• _Directions for this task_
Restate each line word for word. Leave out every picture.

^^^^^^^^^^^^^^^^

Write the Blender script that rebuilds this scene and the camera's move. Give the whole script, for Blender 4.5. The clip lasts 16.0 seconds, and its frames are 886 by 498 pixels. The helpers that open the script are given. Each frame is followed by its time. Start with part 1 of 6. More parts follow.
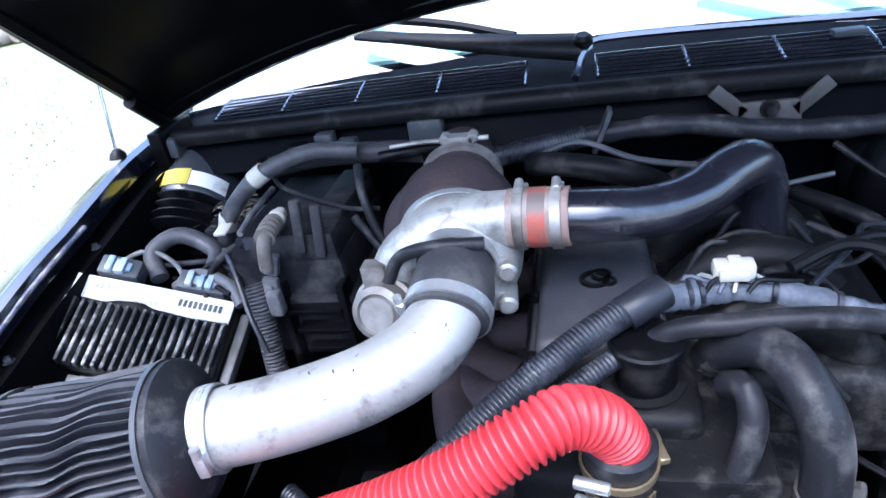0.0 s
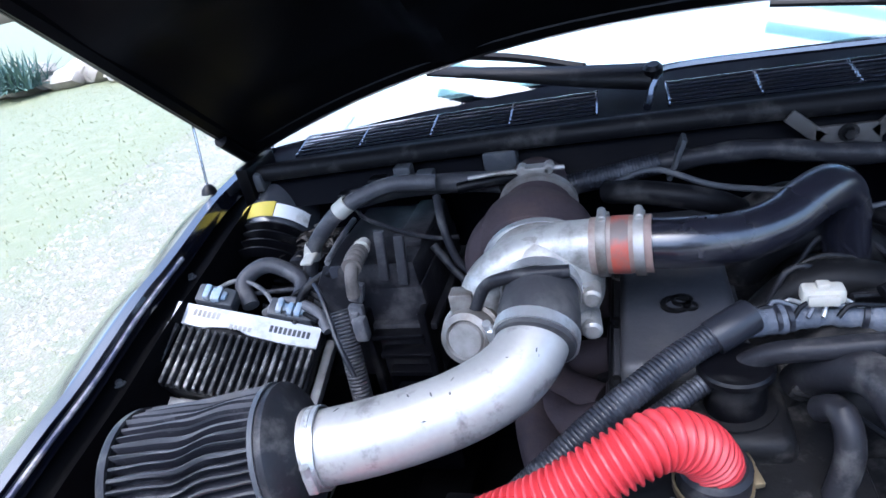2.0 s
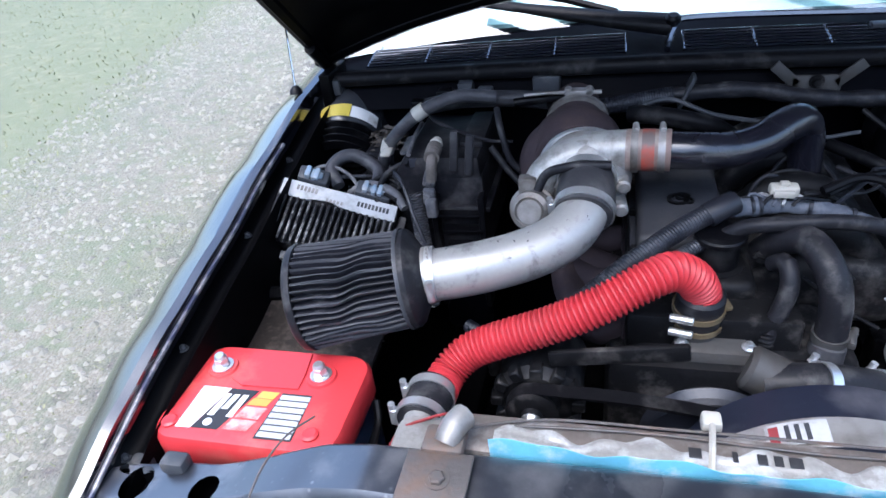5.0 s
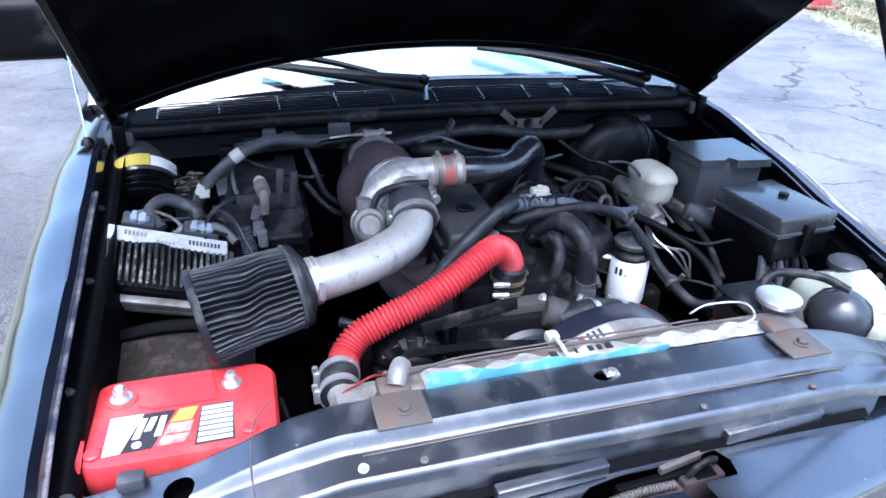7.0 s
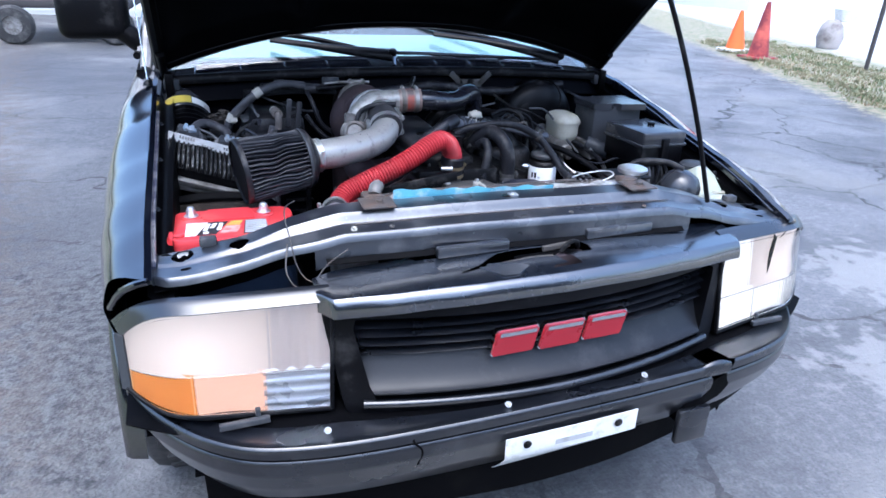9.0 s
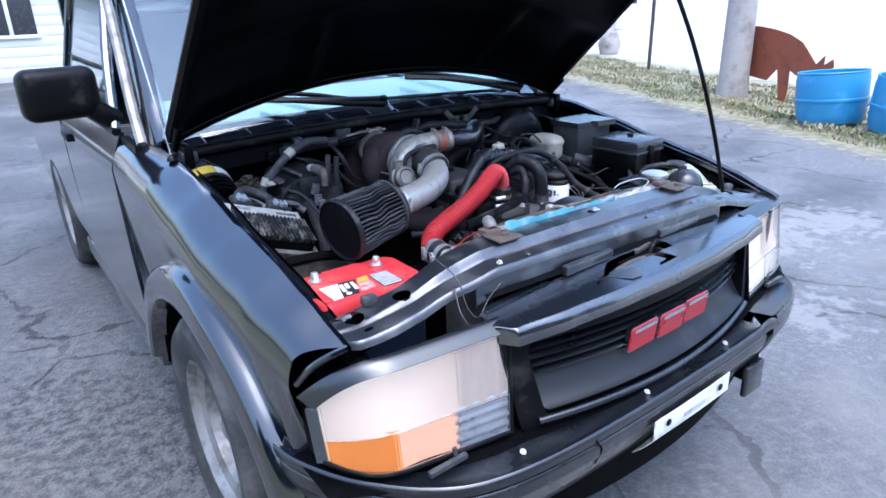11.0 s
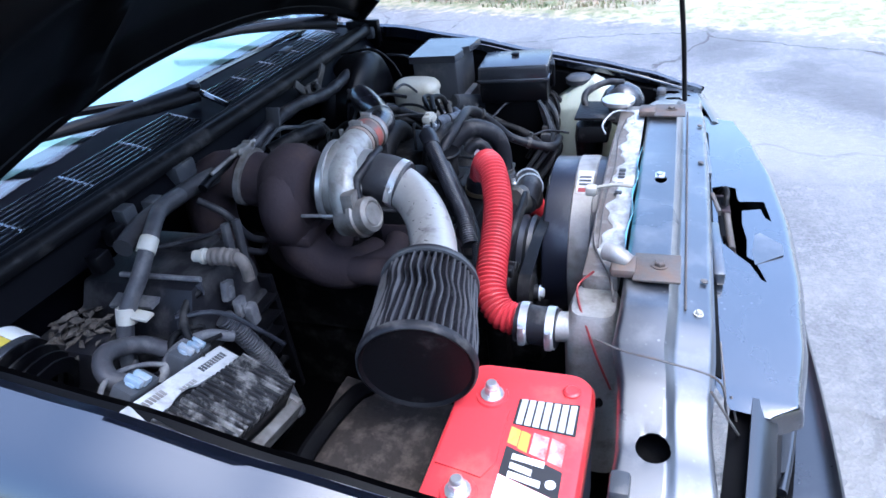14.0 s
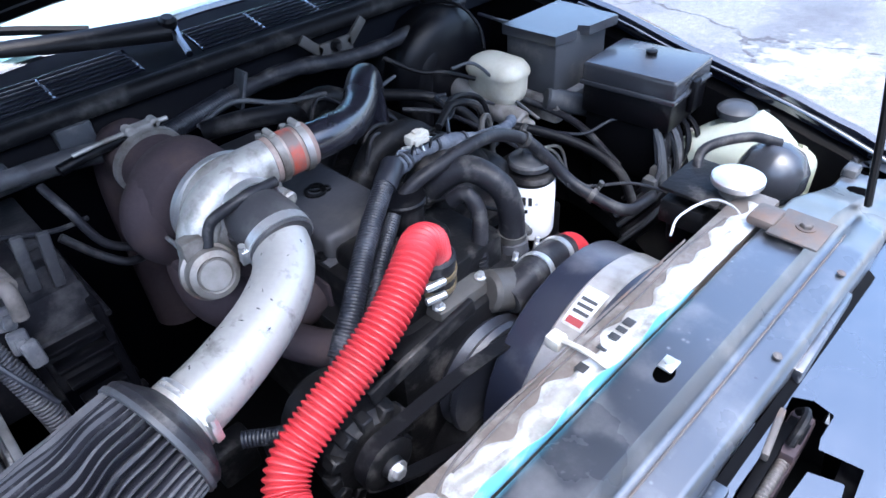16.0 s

^^^^^^^^^^^^^^^^

• _Written answer_
Write the Blender script that rebuilds this scene and the camera's move. Give the whole script, for Blender 4.5. The clip lasts 16.0 seconds, and its frames are 886 by 498 pixels. The helpers that open the script are given. Each frame is followed by its time. Start with part 1 of 6. More parts follow.
0.0 s
2.0 s
5.0 s
7.0 s
9.0 s
11.0 s
14.0 s
16.0 s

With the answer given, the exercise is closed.